When ${\displaystyle Y=\lbrace p\rbrace }$  is a point, then the ideal sheaf is the sheaf of smooth germs vanishing at ${\displaystyle p}$  and the isomorphism reduces to the definition of the tangent space in terms of germs of smooth functions on ${\displaystyle X}$ 

${\displaystyle T_{X/\lbrace p\rbrace }^{*}\simeq (T_{p}X)^{\vee }\simeq {\frac {{\mathfrak {m}}_{p}}{{\mathfrak {m}}_{p}^{2}}}}$ .

Abstract manifolds have a canonical tangent bundle, but do not have a normal bundle: only an embedding (or immersion) of a manifold in another yields a normal bundle. However, since every manifold can be embedded in ${\displaystyle \mathbf {R} ^{N}}$ , by the Whitney embedding theorem, every manifold admits a normal bundle, given such an embedding.

There is in general no natural choice of embedding, but for a given M, any two embeddings in ${\displaystyle \mathbf {R} ^{N}}$  for sufficiently large N are regular homotopic, and hence induce the same normal bundle. The resulting class of normal bundles (it is a class of bundles and not a specific bundle because N could vary) is called the stable normal bundle.

The normal bundle is dual to the tangent bundle in the sense of K-theory: by the above short exact sequence,

${\displaystyle [TN]+[T_{M/N}]=[TM]}$ 

in the Grothendieck group. In case of an immersion in ${\displaystyle \mathbf {R} ^{N}}$ , the tangent bundle of the ambient space is trivial (since ${\displaystyle \mathbf {R} ^{N}}$  is contractible, hence parallelizable), so ${\displaystyle [TN]+[T_{M/N}]=0}$ , and thus ${\displaystyle [T_{M/N}]=-[TN]}$ .
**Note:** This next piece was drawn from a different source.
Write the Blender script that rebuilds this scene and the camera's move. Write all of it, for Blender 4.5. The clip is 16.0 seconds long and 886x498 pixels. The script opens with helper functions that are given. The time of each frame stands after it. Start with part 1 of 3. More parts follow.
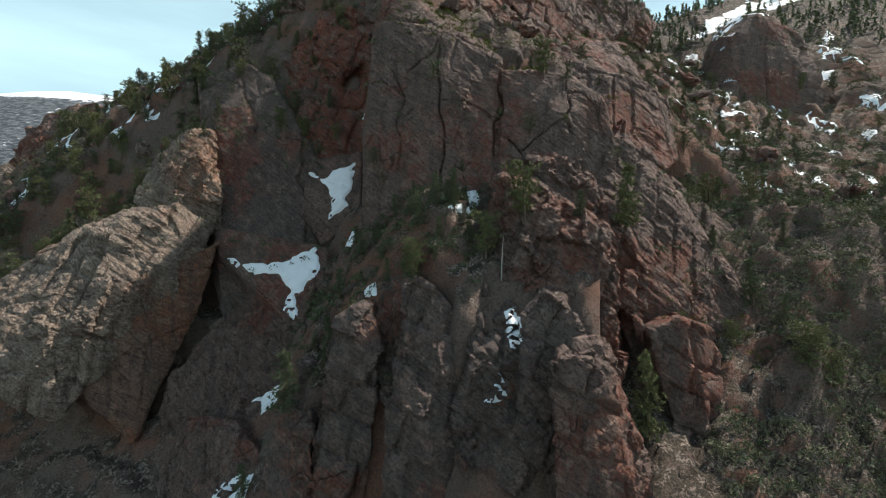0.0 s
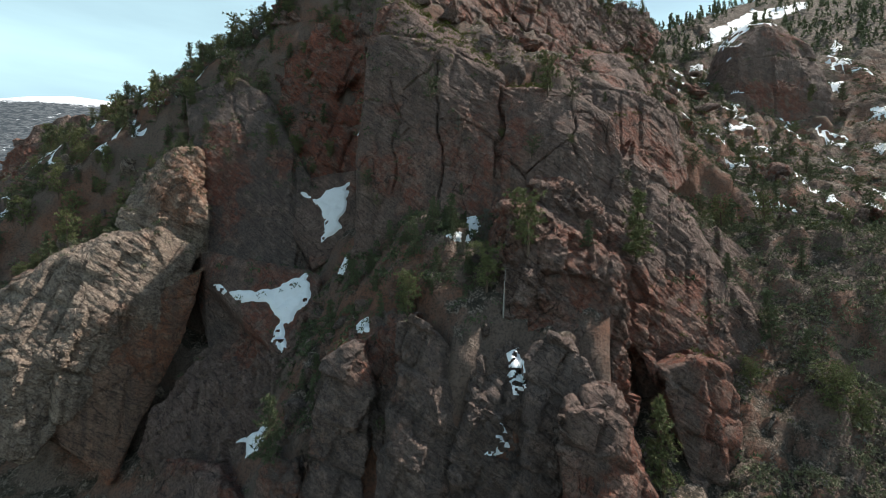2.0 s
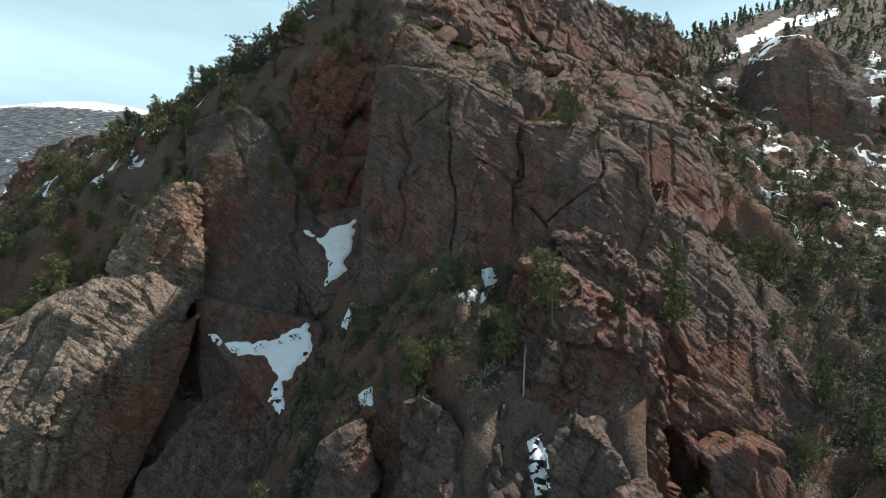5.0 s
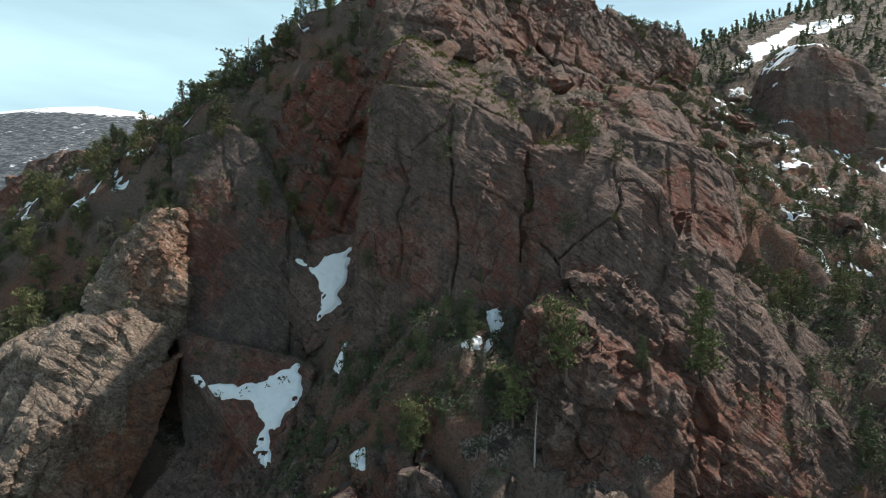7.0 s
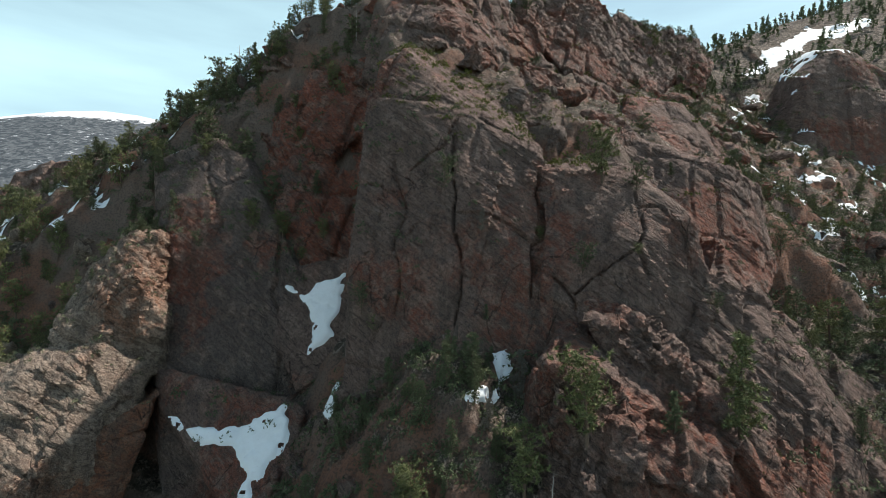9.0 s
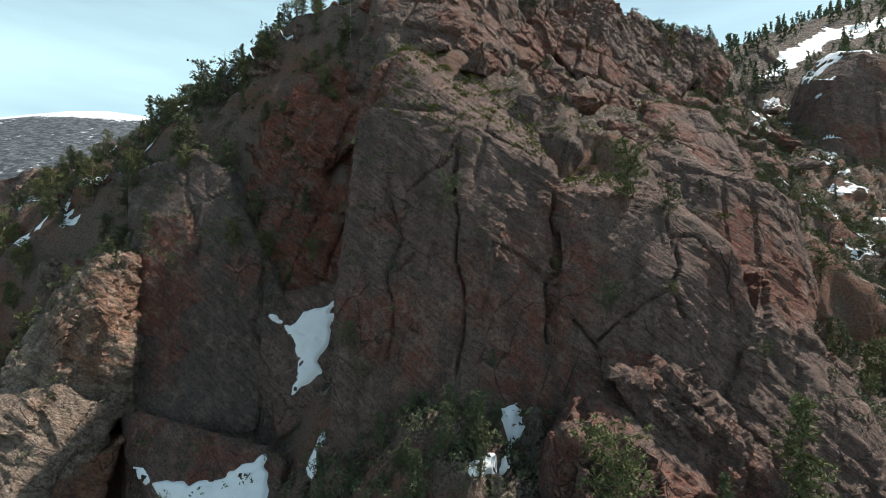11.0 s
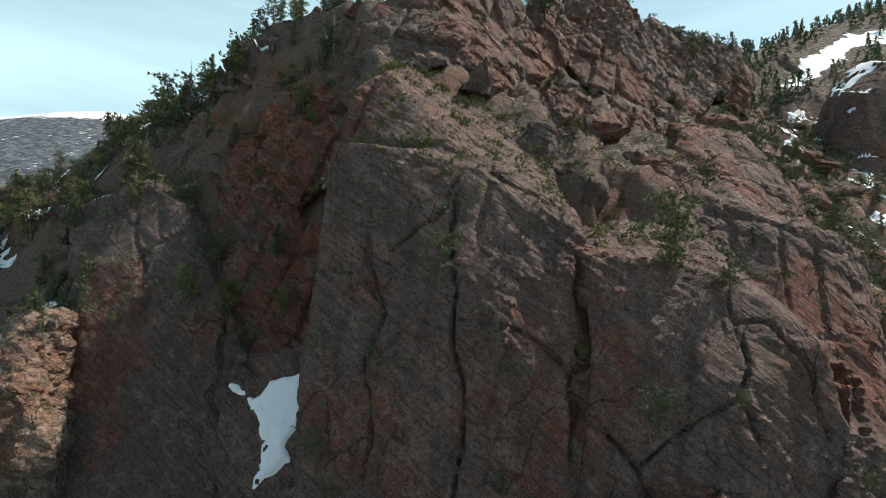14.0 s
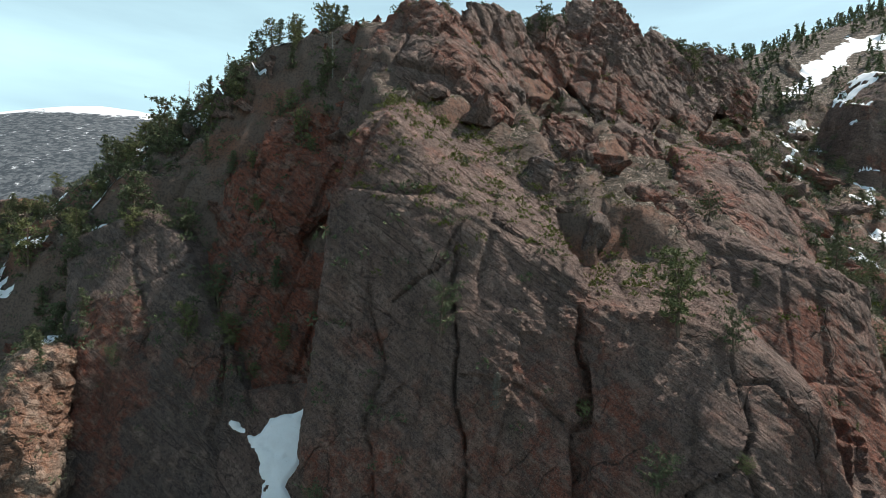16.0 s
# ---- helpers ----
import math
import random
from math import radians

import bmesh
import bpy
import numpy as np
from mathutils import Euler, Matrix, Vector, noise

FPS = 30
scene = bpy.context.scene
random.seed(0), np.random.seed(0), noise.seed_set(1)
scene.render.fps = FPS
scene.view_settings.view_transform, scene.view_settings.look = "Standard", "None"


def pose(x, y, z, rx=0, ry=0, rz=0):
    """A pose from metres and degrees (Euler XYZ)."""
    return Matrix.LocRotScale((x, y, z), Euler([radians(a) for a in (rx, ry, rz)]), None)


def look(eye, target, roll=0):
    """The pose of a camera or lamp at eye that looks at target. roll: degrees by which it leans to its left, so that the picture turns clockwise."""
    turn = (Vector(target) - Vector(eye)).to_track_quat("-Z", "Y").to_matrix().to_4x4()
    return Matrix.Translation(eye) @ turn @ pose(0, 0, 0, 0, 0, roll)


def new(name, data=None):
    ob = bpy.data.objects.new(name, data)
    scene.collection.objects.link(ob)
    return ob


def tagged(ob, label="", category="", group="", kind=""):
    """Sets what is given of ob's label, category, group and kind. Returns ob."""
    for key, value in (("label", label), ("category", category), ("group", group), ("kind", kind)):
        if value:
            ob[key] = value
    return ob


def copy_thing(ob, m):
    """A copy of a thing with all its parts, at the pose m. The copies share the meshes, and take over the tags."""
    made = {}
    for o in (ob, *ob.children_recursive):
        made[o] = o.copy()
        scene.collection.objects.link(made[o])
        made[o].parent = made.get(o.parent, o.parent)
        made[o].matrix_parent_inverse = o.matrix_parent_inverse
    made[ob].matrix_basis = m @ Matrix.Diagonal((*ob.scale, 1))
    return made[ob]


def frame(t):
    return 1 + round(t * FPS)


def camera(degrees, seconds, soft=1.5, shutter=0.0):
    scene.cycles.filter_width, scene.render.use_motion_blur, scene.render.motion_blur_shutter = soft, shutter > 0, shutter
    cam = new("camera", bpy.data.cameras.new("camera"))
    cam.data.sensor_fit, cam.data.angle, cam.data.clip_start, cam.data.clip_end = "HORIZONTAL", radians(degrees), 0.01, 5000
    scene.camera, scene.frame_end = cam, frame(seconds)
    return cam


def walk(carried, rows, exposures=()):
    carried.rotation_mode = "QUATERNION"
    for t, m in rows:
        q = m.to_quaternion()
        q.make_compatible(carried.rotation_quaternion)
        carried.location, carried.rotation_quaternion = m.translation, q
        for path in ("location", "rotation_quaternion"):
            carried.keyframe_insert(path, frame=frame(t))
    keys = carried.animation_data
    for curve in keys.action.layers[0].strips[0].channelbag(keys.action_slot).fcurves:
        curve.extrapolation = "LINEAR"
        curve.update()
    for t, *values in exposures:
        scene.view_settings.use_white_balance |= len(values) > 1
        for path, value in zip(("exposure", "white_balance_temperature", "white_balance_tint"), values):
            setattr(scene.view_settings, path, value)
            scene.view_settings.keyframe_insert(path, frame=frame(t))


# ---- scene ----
cam = camera(82.9, 16.0, soft=0.6)
METRES, EYE, TILT, LEAN, TURN = 64.0, 60.0, 0.0, 0.0, 0.0
ROWS = [
    (0.0, 0.0, 0.0, 0.0, 0.0, 0.0, 0.0),
    (0.5, 0.0019, 0.0177, 0.0187, -0.31, 0.13, 0.02),
    (1.0, 0.0037, 0.0392, 0.0355, -0.43, 0.17, 0.04),
    (1.5, 0.0052, 0.0616, 0.0496, -0.39, 0.45, 0.01),
    (2.0, 0.0058, 0.0812, 0.0638, 0.03, 0.49, -0.08),
    (2.5, 0.0056, 0.0991, 0.0804, 1.08, 0.48, -0.25),
    (3.0, 0.0066, 0.1184, 0.0983, 1.6, 0.61, -0.31),
    (3.5, 0.0073, 0.1377, 0.1202, 1.6, 0.58, -0.28),
    (4.0, 0.008, 0.1581, 0.1442, 1.6, 0.61, -0.26),
    (6.5, 0.0093, 0.273, 0.2481, 1.77, 0.93, -0.23),
    (7.0, 0.0097, 0.3023, 0.2663, 1.97, 1.09, -0.25),
    (7.5, 0.0102, 0.3313, 0.2811, 2.23, 1.32, -0.29),
    (8.0, 0.0105, 0.3595, 0.2968, 2.3, 1.34, -0.3),
    (8.5, 0.0098, 0.3871, 0.3136, 2.28, 1.36, -0.3),
    (9.0, 0.0094, 0.4147, 0.3279, 2.37, 1.46, -0.31),
    (11.5, 0.0081, 0.5908, 0.4096, 2.77, 1.44, -0.44),
    (12.0, 0.0083, 0.6368, 0.4281, 2.76, 1.62, -0.47),
    (12.5, 0.0081, 0.6792, 0.4467, 2.7, 1.79, -0.47),
    (13.0, 0.0076, 0.7113, 0.4649, 2.64, 1.69, -0.53),
    (13.5, 0.0078, 0.732, 0.4861, 2.72, 1.63, -0.57),
    (14.0, 0.0071, 0.7441, 0.5081, 2.75, 1.53, -0.62),
    (14.5, 0.006, 0.7476, 0.5294, 2.76, 1.25, -0.63),
    (15.0, 0.005, 0.747, 0.551, 2.75, 1.0, -0.59),
    (15.5, 0.004, 0.747, 0.5725, 2.71, 0.85, -0.55),
    (16.0, 0.0036, 0.7484, 0.5927, 2.66, 0.82, -0.54),
]
walk(cam, [(t, pose(0, 0, EYE, TILT, LEAN, TURN) @ pose(METRES * x, METRES * y, METRES * z, 90 + pitch, roll, yaw)) for t, x, y, z, yaw, pitch, roll in ROWS])

# ---- world, sun, exposure ----
SUN_AZ, SUN_EL = 66.0, 53.0            # degrees right of the way ahead, and above the horizon
world = bpy.data.worlds.new("sky")
scene.world = world
world.use_nodes = True
wn, wl = world.node_tree.nodes, world.node_tree.links
wn.clear()
sky = wn.new("ShaderNodeTexSky")
sky.sky_type, sky.sun_disc = "NISHITA", False
sky.sun_elevation, sky.sun_rotation = radians(SUN_EL), radians(SUN_AZ)
sky.air_density, sky.dust_density, sky.ozone_density = 1.0, 0.6, 1.0
tc = wn.new("ShaderNodeTexCoord")
stretch = wn.new("ShaderNodeMapping")
stretch.inputs["Scale"].default_value = (1.2, 1.2, 7.0)
cloud = wn.new("ShaderNodeTexNoise")
cloud.inputs["Scale"].default_value, cloud.inputs["Detail"].default_value = 2.2, 7.0
veil = wn.new("ShaderNodeMapRange")
veil.inputs["From Min"].default_value, veil.inputs["From Max"].default_value = 0.25, 0.75
veil.inputs["To Min"].default_value, veil.inputs["To Max"].default_value = 0.6, 0.95
mixc = wn.new("ShaderNodeMix")
mixc.data_type = "RGBA"
mixc.inputs["B"].default_value = (8.6, 12.6, 13.6, 1)
bg, wout = wn.new("ShaderNodeBackground"), wn.new("ShaderNodeOutputWorld")
bg.inputs["Strength"].default_value = 0.072
wl.new(tc.outputs["Generated"], stretch.inputs["Vector"])
wl.new(stretch.outputs["Vector"], cloud.inputs["Vector"])
wl.new(cloud.outputs["Fac"], veil.inputs["Value"])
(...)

This is useful in the computation of characteristic classes, and allows one to prove lower bounds on immersibility and embeddability of manifolds in Euclidean space.

Suppose a manifold ${\displaystyle X}$  is embedded in to a symplectic manifold ${\displaystyle (M,\omega )}$ , such that the pullback of the symplectic form has constant rank on ${\displaystyle X}$ . Then one can define the symplectic normal bundle to X as the vector bundle over X with fibres

${\displaystyle (T_{i(x)}X)^{\omega }/(T_{i(x)}X\cap (T_{i(x)}X)^{\omega }),\quad x\in X,}$ 

where ${\displaystyle i:X\rightarrow M}$  denotes the embedding. Notice that the constant rank condition ensures that these normal spaces fit together to form a bundle. Furthermore, any fibre inherits the structure of a symplectic vector space.^[3]

By Darboux's theorem, the constant rank embedding is locally determined by ${\displaystyle i^{*}(TM)}$ . The isomorphism

${\displaystyle i^{*}(TM)\cong TX/\nu \oplus (TX)^{\omega }/\nu \oplus (\nu \oplus \nu ^{*}),\quad \nu =TX\cap (TX)^{\omega },}$ 

of symplectic vector bundles over ${\displaystyle X}$  implies that the symplectic normal bundle already determines the constant rank embedding locally. This feature is similar to the Riemannian case.